-- start of TASK INPUTS --
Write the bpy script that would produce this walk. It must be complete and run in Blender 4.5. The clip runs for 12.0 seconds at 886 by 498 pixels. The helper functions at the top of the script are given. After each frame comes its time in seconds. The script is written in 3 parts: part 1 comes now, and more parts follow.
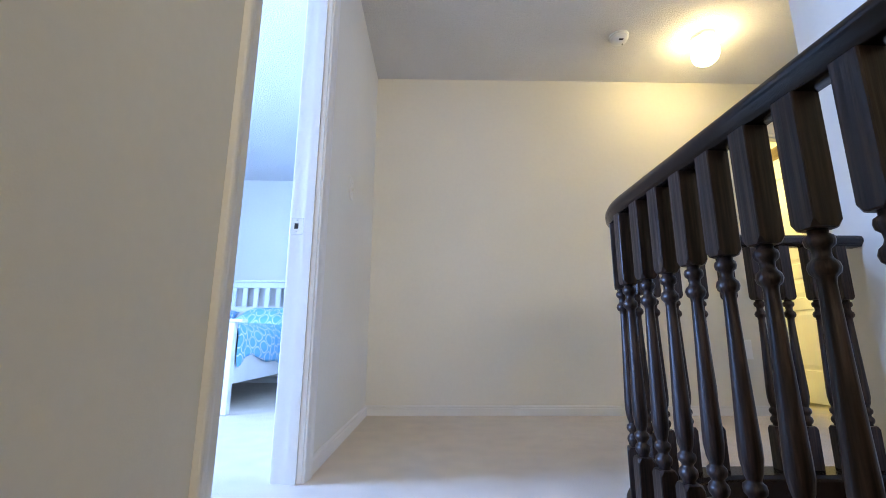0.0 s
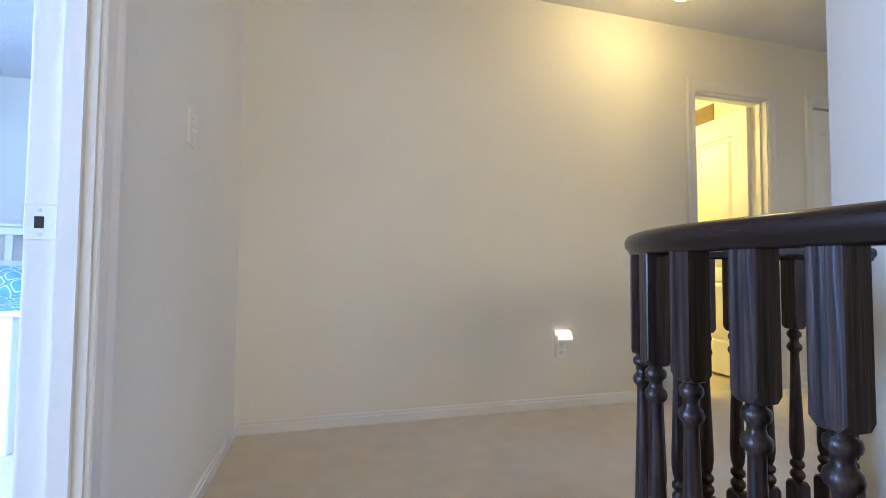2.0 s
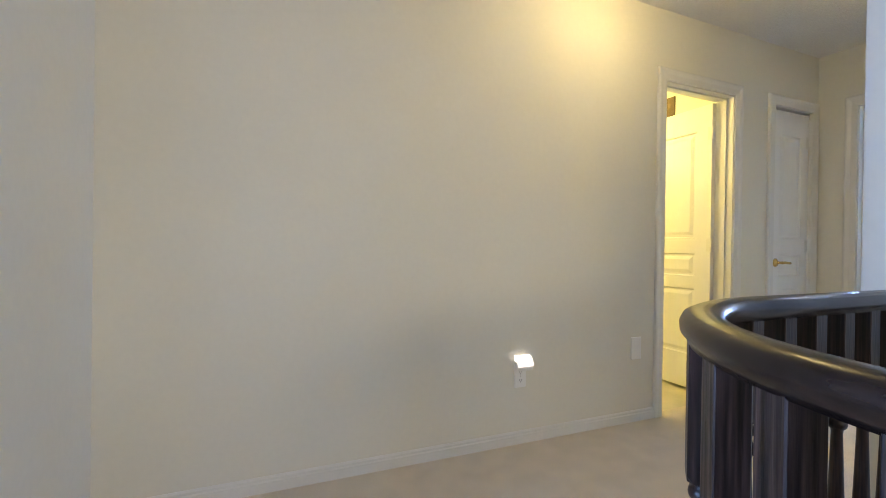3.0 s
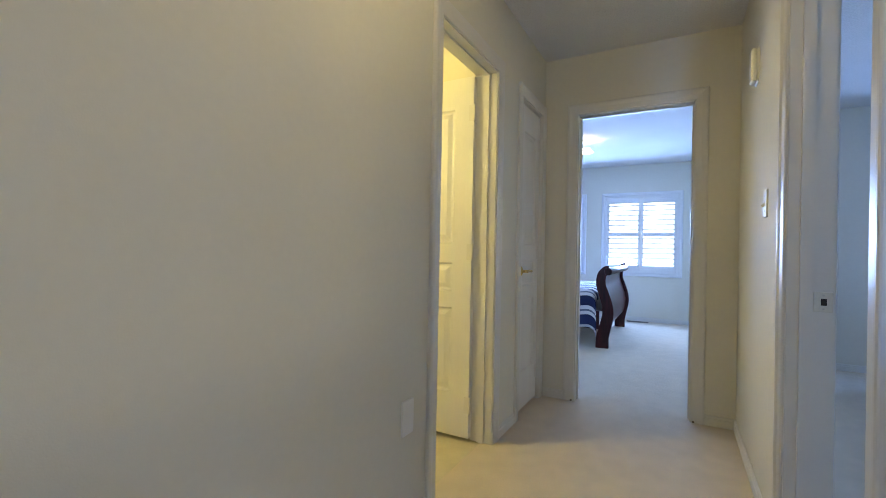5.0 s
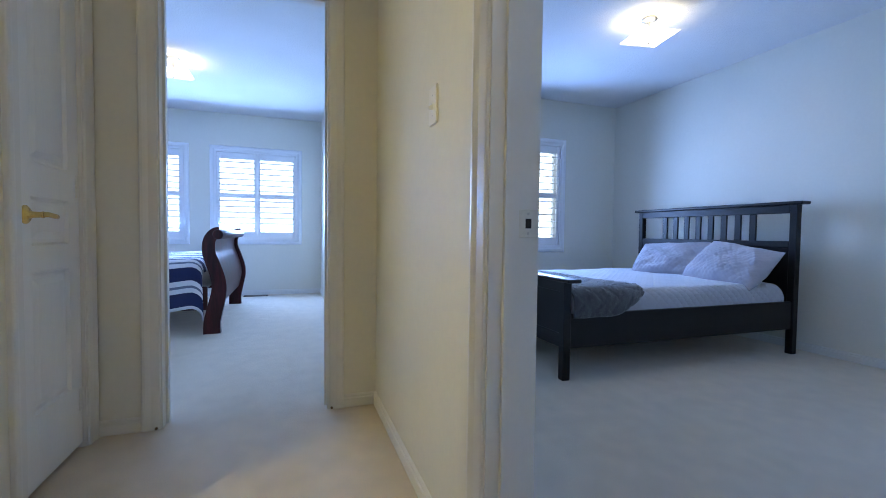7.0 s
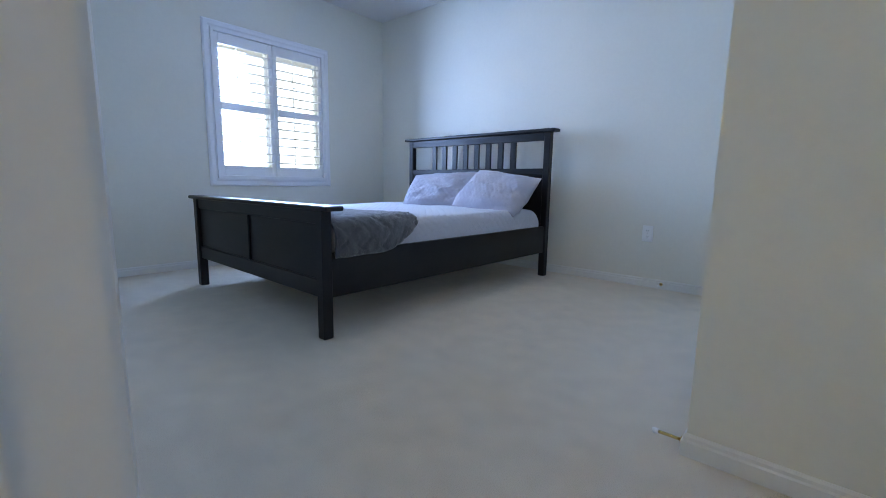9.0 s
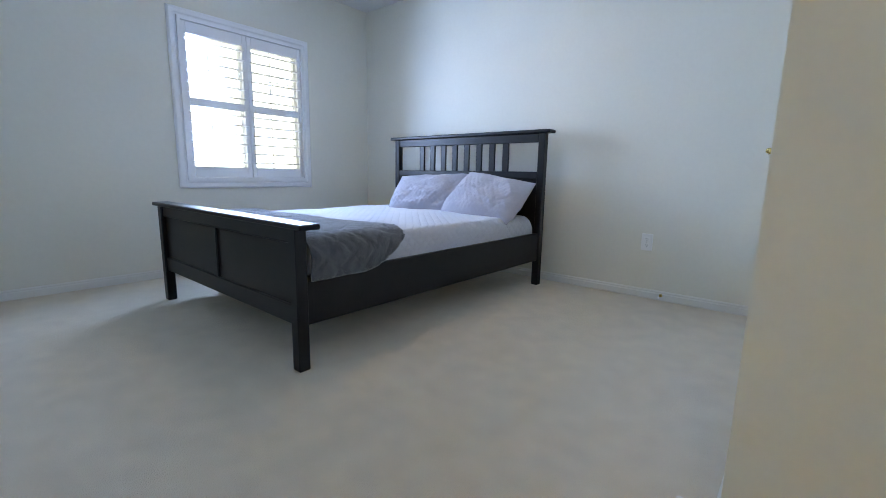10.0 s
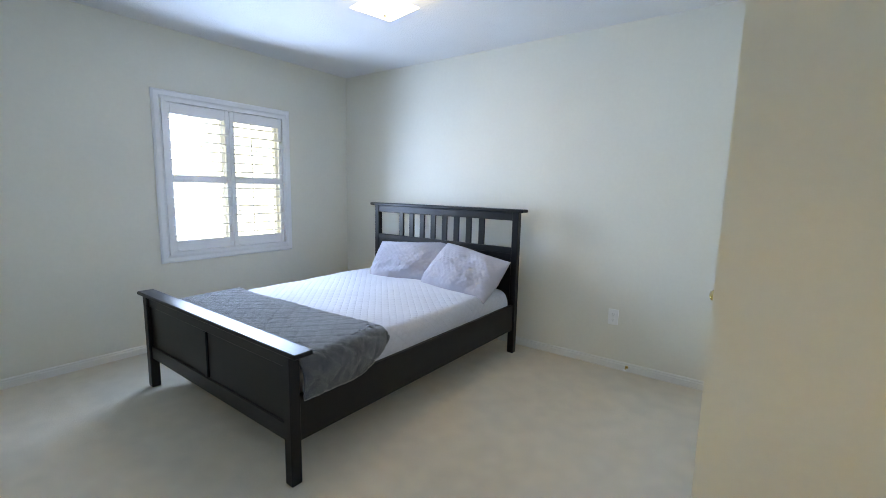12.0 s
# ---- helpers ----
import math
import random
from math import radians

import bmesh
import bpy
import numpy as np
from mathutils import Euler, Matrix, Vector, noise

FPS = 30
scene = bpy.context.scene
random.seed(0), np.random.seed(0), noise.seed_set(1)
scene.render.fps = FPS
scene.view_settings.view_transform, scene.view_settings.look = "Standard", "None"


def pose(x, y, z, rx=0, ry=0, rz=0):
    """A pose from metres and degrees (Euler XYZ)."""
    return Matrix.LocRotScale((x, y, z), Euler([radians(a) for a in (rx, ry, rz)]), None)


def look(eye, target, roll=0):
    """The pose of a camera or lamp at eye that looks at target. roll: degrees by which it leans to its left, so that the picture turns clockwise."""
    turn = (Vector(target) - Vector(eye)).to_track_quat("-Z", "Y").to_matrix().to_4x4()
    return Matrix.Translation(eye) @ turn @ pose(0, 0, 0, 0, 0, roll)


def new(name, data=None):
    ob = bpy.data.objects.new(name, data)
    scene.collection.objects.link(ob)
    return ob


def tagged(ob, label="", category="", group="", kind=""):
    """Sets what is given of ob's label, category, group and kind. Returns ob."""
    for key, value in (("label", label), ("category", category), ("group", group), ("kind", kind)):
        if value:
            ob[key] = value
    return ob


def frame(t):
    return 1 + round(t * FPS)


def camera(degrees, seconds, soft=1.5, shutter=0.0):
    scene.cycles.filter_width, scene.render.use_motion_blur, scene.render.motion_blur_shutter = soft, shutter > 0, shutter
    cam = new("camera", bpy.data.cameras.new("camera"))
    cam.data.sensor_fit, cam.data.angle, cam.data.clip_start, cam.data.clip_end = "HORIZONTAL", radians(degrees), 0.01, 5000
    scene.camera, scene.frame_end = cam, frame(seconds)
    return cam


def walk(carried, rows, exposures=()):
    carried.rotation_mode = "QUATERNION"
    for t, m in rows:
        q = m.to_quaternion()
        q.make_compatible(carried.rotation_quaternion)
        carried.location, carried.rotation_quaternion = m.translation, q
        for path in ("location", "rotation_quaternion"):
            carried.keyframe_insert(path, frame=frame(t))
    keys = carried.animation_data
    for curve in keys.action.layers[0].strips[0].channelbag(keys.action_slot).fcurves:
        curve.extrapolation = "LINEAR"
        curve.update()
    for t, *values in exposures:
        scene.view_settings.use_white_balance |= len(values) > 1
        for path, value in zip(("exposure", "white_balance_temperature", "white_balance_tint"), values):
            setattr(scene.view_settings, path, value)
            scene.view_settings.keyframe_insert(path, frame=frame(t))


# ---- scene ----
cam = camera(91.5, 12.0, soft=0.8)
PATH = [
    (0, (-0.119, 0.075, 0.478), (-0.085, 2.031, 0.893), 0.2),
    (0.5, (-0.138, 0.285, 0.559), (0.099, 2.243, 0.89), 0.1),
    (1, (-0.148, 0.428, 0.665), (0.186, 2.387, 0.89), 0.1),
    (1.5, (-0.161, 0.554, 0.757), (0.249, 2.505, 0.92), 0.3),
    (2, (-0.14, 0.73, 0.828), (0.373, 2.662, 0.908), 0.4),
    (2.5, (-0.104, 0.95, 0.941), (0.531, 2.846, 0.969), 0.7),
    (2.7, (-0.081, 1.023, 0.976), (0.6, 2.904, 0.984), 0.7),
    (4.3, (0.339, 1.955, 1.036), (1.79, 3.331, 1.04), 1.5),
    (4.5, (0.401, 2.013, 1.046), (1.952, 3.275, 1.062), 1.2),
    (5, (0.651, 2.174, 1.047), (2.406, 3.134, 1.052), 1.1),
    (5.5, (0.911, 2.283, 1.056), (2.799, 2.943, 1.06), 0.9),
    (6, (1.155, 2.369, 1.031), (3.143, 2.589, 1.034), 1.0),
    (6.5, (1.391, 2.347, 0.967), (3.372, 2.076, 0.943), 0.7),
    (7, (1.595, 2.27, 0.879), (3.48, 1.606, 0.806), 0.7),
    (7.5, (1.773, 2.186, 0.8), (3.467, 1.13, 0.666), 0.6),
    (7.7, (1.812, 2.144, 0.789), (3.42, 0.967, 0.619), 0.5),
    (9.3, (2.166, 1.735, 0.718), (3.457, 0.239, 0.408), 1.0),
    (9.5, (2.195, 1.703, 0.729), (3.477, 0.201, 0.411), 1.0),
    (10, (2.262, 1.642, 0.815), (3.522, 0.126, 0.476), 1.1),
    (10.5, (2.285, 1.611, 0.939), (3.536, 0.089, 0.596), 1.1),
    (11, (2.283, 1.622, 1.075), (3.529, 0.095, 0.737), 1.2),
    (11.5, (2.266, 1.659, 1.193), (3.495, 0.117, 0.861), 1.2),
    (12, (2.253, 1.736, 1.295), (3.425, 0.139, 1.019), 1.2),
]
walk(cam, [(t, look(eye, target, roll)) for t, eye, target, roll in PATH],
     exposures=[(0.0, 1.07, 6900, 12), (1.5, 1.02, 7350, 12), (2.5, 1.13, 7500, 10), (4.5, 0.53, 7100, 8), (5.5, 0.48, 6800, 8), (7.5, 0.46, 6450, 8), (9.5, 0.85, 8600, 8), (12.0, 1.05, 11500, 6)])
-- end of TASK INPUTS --
-- start of TASK INPUTS --
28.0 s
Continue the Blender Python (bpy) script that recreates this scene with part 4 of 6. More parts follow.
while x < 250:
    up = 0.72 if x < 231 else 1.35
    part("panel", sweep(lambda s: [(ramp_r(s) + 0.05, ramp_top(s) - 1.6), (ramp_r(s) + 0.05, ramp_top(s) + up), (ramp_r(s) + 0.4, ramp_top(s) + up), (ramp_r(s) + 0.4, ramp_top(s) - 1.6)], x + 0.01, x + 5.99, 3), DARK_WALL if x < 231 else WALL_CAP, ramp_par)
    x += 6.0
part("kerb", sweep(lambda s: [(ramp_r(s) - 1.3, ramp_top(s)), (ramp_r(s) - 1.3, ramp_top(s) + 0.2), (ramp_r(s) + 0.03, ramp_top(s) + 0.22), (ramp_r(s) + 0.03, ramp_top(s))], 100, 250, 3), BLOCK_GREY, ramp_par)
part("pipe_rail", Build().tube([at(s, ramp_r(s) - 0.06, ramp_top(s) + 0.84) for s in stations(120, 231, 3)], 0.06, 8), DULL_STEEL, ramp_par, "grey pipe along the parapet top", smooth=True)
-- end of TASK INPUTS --
-- start of TASK INPUTS --
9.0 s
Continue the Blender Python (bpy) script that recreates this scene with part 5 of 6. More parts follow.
-- end of TASK INPUTS --
# TO BE DONE
Write out again exactly the lines above from the one with "Write the bpy" through the one with "for t, m in", adding no other lines and no pictures.

# WRITTEN ANSWER
Write the bpy script that would produce this walk. It must be complete and run in Blender 4.5. The clip runs for 12.0 seconds at 886 by 498 pixels. The helper functions at the top of the script are given. After each frame comes its time in seconds. The script is written in 3 parts: part 1 comes now, and more parts follow.
0.0 s
2.0 s
3.0 s
5.0 s
7.0 s
9.0 s
10.0 s
12.0 s
# ---- helpers ----
import math
import random
from math import radians

import bmesh
import bpy
import numpy as np
from mathutils import Euler, Matrix, Vector, noise

FPS = 30
scene = bpy.context.scene
random.seed(0), np.random.seed(0), noise.seed_set(1)
scene.render.fps = FPS
scene.view_settings.view_transform, scene.view_settings.look = "Standard", "None"


def pose(x, y, z, rx=0, ry=0, rz=0):
    """A pose from metres and degrees (Euler XYZ)."""
    return Matrix.LocRotScale((x, y, z), Euler([radians(a) for a in (rx, ry, rz)]), None)


def look(eye, target, roll=0):
    """The pose of a camera or lamp at eye that looks at target. roll: degrees by which it leans to its left, so that the picture turns clockwise."""
    turn = (Vector(target) - Vector(eye)).to_track_quat("-Z", "Y").to_matrix().to_4x4()
    return Matrix.Translation(eye) @ turn @ pose(0, 0, 0, 0, 0, roll)


def new(name, data=None):
    ob = bpy.data.objects.new(name, data)
    scene.collection.objects.link(ob)
    return ob


def tagged(ob, label="", category="", group="", kind=""):
    """Sets what is given of ob's label, category, group and kind. Returns ob."""
    for key, value in (("label", label), ("category", category), ("group", group), ("kind", kind)):
        if value:
            ob[key] = value
    return ob


def frame(t):
    return 1 + round(t * FPS)


def camera(degrees, seconds, soft=1.5, shutter=0.0):
    scene.cycles.filter_width, scene.render.use_motion_blur, scene.render.motion_blur_shutter = soft, shutter > 0, shutter
    cam = new("camera", bpy.data.cameras.new("camera"))
    cam.data.sensor_fit, cam.data.angle, cam.data.clip_start, cam.data.clip_end = "HORIZONTAL", radians(degrees), 0.01, 5000
    scene.camera, scene.frame_end = cam, frame(seconds)
    return cam


def walk(carried, rows, exposures=()):
    carried.rotation_mode = "QUATERNION"
    for t, m in rows:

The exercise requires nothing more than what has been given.